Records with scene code
*****

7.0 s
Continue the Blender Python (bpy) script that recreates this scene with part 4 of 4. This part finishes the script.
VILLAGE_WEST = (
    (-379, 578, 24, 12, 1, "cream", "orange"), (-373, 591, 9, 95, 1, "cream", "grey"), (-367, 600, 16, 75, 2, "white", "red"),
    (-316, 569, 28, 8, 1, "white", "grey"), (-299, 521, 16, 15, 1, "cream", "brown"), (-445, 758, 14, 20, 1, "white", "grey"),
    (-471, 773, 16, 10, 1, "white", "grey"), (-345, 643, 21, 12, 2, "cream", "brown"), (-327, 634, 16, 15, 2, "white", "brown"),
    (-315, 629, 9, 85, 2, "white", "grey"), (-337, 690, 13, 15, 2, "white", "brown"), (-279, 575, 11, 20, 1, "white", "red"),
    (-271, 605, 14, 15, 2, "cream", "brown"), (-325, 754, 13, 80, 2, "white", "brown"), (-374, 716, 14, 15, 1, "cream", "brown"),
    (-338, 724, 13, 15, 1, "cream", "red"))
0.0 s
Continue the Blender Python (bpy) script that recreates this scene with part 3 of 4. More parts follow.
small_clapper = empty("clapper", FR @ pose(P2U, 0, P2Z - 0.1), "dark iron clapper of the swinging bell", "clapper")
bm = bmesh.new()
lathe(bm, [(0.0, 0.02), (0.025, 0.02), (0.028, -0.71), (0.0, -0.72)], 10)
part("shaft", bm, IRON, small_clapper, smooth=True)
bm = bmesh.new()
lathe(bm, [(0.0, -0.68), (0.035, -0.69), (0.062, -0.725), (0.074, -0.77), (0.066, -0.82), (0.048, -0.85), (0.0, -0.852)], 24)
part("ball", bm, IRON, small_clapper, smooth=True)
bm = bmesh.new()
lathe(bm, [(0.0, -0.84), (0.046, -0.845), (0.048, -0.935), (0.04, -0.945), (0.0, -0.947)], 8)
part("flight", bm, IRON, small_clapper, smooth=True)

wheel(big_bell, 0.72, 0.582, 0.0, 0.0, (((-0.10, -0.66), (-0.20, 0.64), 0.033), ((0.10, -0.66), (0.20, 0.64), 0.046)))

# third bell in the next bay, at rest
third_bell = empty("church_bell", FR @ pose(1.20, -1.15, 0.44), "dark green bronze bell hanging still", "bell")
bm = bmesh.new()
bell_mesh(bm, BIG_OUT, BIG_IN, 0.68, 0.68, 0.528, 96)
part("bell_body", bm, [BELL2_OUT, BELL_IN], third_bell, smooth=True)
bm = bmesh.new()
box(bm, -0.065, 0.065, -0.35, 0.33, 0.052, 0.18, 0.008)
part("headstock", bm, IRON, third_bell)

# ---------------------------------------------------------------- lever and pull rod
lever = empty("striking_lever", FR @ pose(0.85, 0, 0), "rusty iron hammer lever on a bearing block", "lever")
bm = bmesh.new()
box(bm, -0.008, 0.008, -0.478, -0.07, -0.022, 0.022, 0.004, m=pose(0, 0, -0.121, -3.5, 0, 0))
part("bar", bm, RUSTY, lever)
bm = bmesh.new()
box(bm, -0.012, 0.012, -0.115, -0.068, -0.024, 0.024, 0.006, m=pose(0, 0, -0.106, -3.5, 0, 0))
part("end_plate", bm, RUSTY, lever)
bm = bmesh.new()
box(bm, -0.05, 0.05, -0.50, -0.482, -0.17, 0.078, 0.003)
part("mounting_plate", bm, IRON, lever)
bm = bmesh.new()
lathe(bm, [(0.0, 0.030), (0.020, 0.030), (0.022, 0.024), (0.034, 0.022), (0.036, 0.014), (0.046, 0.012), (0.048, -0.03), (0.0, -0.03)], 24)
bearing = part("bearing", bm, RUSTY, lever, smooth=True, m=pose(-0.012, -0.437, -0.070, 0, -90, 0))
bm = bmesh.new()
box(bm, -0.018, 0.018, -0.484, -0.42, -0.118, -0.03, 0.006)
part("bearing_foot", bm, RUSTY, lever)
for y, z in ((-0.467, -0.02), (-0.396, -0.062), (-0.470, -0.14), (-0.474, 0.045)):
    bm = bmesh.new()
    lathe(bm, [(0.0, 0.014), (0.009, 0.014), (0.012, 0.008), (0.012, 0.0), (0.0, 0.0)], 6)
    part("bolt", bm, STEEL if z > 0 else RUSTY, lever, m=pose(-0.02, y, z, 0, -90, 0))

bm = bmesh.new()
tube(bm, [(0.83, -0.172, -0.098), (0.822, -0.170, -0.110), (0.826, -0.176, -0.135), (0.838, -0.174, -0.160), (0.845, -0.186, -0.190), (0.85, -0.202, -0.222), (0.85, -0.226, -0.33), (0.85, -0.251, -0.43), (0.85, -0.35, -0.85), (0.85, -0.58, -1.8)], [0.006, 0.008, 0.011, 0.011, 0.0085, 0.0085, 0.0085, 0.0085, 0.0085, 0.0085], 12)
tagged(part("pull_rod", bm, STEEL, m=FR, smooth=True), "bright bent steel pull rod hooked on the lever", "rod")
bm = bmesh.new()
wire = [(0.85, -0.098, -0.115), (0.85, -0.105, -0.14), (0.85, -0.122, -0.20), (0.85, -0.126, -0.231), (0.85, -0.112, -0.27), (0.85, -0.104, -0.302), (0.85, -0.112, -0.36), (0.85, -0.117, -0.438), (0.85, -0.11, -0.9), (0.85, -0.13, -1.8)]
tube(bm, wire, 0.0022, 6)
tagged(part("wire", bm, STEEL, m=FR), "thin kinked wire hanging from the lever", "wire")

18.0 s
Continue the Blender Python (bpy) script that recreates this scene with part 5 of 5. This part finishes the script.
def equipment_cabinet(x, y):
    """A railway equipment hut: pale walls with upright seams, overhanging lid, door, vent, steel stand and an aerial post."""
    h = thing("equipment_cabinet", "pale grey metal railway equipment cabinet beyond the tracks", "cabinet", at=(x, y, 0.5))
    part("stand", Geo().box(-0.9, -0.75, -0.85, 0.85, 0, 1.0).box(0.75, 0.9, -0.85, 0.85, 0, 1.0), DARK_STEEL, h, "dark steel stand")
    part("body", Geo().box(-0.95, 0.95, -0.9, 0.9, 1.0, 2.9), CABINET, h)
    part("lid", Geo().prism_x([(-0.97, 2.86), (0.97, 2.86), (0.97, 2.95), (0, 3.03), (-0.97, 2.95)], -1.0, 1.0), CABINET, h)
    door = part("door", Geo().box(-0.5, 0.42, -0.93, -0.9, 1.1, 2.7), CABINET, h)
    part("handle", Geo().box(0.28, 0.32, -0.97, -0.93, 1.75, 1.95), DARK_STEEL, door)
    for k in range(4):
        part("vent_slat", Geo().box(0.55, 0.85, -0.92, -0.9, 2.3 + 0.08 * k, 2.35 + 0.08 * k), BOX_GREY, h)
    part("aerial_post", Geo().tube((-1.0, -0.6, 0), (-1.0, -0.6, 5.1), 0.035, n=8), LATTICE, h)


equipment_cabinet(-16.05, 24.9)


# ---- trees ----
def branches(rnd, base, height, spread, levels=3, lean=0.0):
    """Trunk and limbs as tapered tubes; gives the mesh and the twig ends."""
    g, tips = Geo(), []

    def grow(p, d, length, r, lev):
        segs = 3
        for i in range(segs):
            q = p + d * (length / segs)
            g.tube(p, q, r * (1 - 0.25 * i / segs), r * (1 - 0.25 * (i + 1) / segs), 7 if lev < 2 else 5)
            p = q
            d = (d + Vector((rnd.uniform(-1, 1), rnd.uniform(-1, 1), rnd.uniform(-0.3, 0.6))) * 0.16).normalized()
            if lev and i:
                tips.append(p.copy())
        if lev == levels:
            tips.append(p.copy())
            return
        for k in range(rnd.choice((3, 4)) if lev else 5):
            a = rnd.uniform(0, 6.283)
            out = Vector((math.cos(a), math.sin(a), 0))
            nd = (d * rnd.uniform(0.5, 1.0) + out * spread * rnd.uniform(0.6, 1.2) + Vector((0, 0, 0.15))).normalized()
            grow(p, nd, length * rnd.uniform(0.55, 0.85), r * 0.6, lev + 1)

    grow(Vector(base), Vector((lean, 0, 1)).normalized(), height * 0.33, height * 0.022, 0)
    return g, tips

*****

SET TASK:
Only the lines from the one containing "4. This part finishes the script." through the one containing "(0.20, 0.64), 0.046)))" are to be extracted, exactly as they appear, with both ends included.

SOLUTION TO THIS TASK:
Continue the Blender Python (bpy) script that recreates this scene with part 4 of 4. This part finishes the script.
VILLAGE_WEST = (
    (-379, 578, 24, 12, 1, "cream", "orange"), (-373, 591, 9, 95, 1, "cream", "grey"), (-367, 600, 16, 75, 2, "white", "red"),
    (-316, 569, 28, 8, 1, "white", "grey"), (-299, 521, 16, 15, 1, "cream", "brown"), (-445, 758, 14, 20, 1, "white", "grey"),
    (-471, 773, 16, 10, 1, "white", "grey"), (-345, 643, 21, 12, 2, "cream", "brown"), (-327, 634, 16, 15, 2, "white", "brown"),
    (-315, 629, 9, 85, 2, "white", "grey"), (-337, 690, 13, 15, 2, "white", "brown"), (-279, 575, 11, 20, 1, "white", "red"),
    (-271, 605, 14, 15, 2, "cream", "brown"), (-325, 754, 13, 80, 2, "white", "brown"), (-374, 716, 14, 15, 1, "cream", "brown"),
    (-338, 724, 13, 15, 1, "cream", "red"))
0.0 s
Continue the Blender Python (bpy) script that recreates this scene with part 3 of 4. More parts follow.
small_clapper = empty("clapper", FR @ pose(P2U, 0, P2Z - 0.1), "dark iron clapper of the swinging bell", "clapper")
bm = bmesh.new()
lathe(bm, [(0.0, 0.02), (0.025, 0.02), (0.028, -0.71), (0.0, -0.72)], 10)
part("shaft", bm, IRON, small_clapper, smooth=True)
bm = bmesh.new()
lathe(bm, [(0.0, -0.68), (0.035, -0.69), (0.062, -0.725), (0.074, -0.77), (0.066, -0.82), (0.048, -0.85), (0.0, -0.852)], 24)
part("ball", bm, IRON, small_clapper, smooth=True)
bm = bmesh.new()
lathe(bm, [(0.0, -0.84), (0.046, -0.845), (0.048, -0.935), (0.04, -0.945), (0.0, -0.947)], 8)
part("flight", bm, IRON, small_clapper, smooth=True)

wheel(big_bell, 0.72, 0.582, 0.0, 0.0, (((-0.10, -0.66), (-0.20, 0.64), 0.033), ((0.10, -0.66), (0.20, 0.64), 0.046)))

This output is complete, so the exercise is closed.